Augustana’s Career Opportunities Research and Exploration Center (CORE) is currently in the process of hiring a new assistant vice president. A search committee of several Augustana staff members from various departments on campus along with Provost Dianna Shandy have been involved in the hiring process. An email was also sent out to the Augustana community inviting students and staff to attend the candidates’ forums that have happened over the past several weeks.
Each candidate is responsible for bringing new ideas that correlate with the strategic plan to make CORE a better place for students. Provost and Vice President of Academic Affairs, Dianna Shandy, has been heavily involved with the process.
“It’s the assistant vice president of CORE and community-engaged learning, so it’s the head of that whole unit,” Shandy said. “CORE ensures that each student has tools to access opportunities post-graduation.”
According to Shandy, the assignment is a replacement position for the former Director of CORE, Robert Haak. Haak retired in the fall of 2023.
The search committee consists of several staff members including Ashley Allen, Chris Beyer, Rachel Horner Brackett, John Delaney, Kelly Nowak and Sangeetha Rayapati.
“It’s a national search. So mid-fall, we launched the search, and it went out on LinkedIn and our HR website,” Shandy said. “We pushed it out through the Chronice of Higher Education. So all these kinds of venues where you might hope to attract and recruit candidates, and we’ve gotten candidates from across the United States who applied.”
CORE has encouraged students and staff to get involved with the hiring process as well. The Augustana community has received emails that included the three candidates’ resumes, as well as an invite to attend the forums either in-person or virtually. Recordings of the forums were also sent out after the meeting for any who were unable to attend, along with a feedback form to fill out.
Sophomore Sofia Magalhaes, a CORE student ambassador, was invited to sit down and talk with the candidates over lunch.
“We go to lunch, and we ask them different questions. It’s a much more informal interview than any of the others,” Magalhaes said. “Anyone who is involved in the search process then fills out a form about the person, what you thought, did they do well, what were their strengths, what were their weaknesses and if they would be a good fit for this position. Then that [form] is reviewed by Provost Diana as she is making her decision.”
There is currently no known date for when CORE will officially hire a new assistant vice president. Certain steps have to be followed with a national search. Currently, the candidates are in the finalist stage.

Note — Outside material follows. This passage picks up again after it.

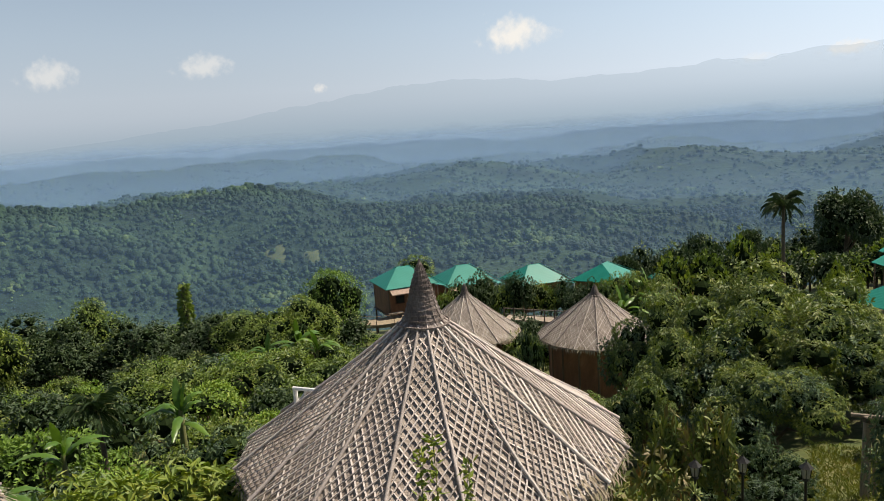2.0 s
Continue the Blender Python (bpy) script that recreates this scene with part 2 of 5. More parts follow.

“The people were invited to campus and then had adequate time after each candidate for the campus to provide feedback and for the search committee to meet after they had that feedback,” Shandy said. “Then we’re checking references as a part of that process, and when we make an offer, they often have a certain amount of time to decide how to extract themselves from their other job [and] give notice. Sometimes there’s some delay in making an announcement.”

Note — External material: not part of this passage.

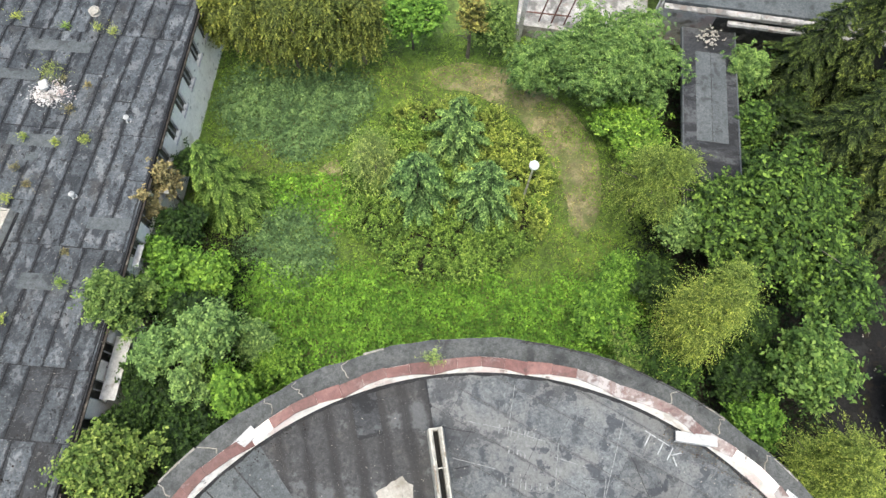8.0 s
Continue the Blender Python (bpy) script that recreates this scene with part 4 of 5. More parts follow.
def make_cover(name, poly_test, bounds, n, hgt, leaf, material, label, category="ground cover", aspect=0.6, base=G):
    """Low growth that nobody could count, strewn over a plan region."""
    x0, x1, y0, y1 = bounds
    p = np.c_[nrg.uniform(x0, x1, n), nrg.uniform(y0, y1, n), np.zeros(n)]
    q = p[:, :2] + nrg.normal(0, 0.35, (n, 2))
    keep = np.array([poly_test(a, b) for a, b in q])
    p = p[keep]
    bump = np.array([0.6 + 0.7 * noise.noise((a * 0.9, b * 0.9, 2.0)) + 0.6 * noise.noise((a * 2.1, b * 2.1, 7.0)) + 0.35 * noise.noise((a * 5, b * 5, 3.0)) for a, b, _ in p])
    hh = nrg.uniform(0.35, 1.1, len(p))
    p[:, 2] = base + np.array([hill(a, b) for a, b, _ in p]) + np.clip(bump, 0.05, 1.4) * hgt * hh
    # painted light: high leaves of a clump paler, low ones dark
    ob = leaf_mesh(name, p, np.tile(np.array([[0, 0, 1.3]]), (len(p), 1)), leaf, aspect, material, None, kind="stuff", spread=0.55, young_lit=np.clip(0.22 + 0.5 * bump * (0.45 + 0.55 * hh), 0, 1))
    return tagged(ob, label, category)


def fuzzy(x, y, cx, cy, rx, ry, amp=0.35, f=0.35):
    return ((x - cx) / rx) ** 2 + ((y - cy) / ry) ** 2 < 1 + amp * noise.noise((x * f, y * f, 9.0)) * 2


# garden north of the round building
def arc_sheet(name, cx, cy, r0, r1, a0, a1, z, material, label, category):
    """A thin layer on the ground along an arc, with uneven borders."""
    vs, fs, n = [], [], 30
    for i in range(n + 1):
        a = radians(a0 + (a1 - a0) * i / n)
        taper = math.sin(math.pi * i / n) ** 0.4
        for k in range(4):
            m = (r0 + r1) / 2 + (r1 - r0) * (k / 3 - 0.5) * taper + 0.5 * noise.noise((a * 4, k * 1.7, 2.0))
            x, y = cx + m * math.cos(a), cy + m * math.sin(a)
            vs.append((x, y, z + hill(x, y)))
    for i in range(n):
        for k in range(3):
            fs.append((i * 4 + k, i * 4 + k + 1, i * 4 + k + 5, i * 4 + k + 4))
    tagged(mesh_ob(name, vs, fs, material, None, smooth=True), label, category, kind="structure")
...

Peyton Heisch, sustainability interface manager at Augustana, graduated from Augustana last May and used CORE as a way to jump-start her career. She also sat in on all three forums that had happened over the past several weeks.
“[CORE] affects everything we do that’s based around academic and career-associated skills. I think as a student I didn’t realize CORE was just around 20 people; I thought it was this big thing,” Heisch said. “It’s a much smaller group of people, and they do a lot of things that help us, and if you utilize them, you’ll be better off after college.”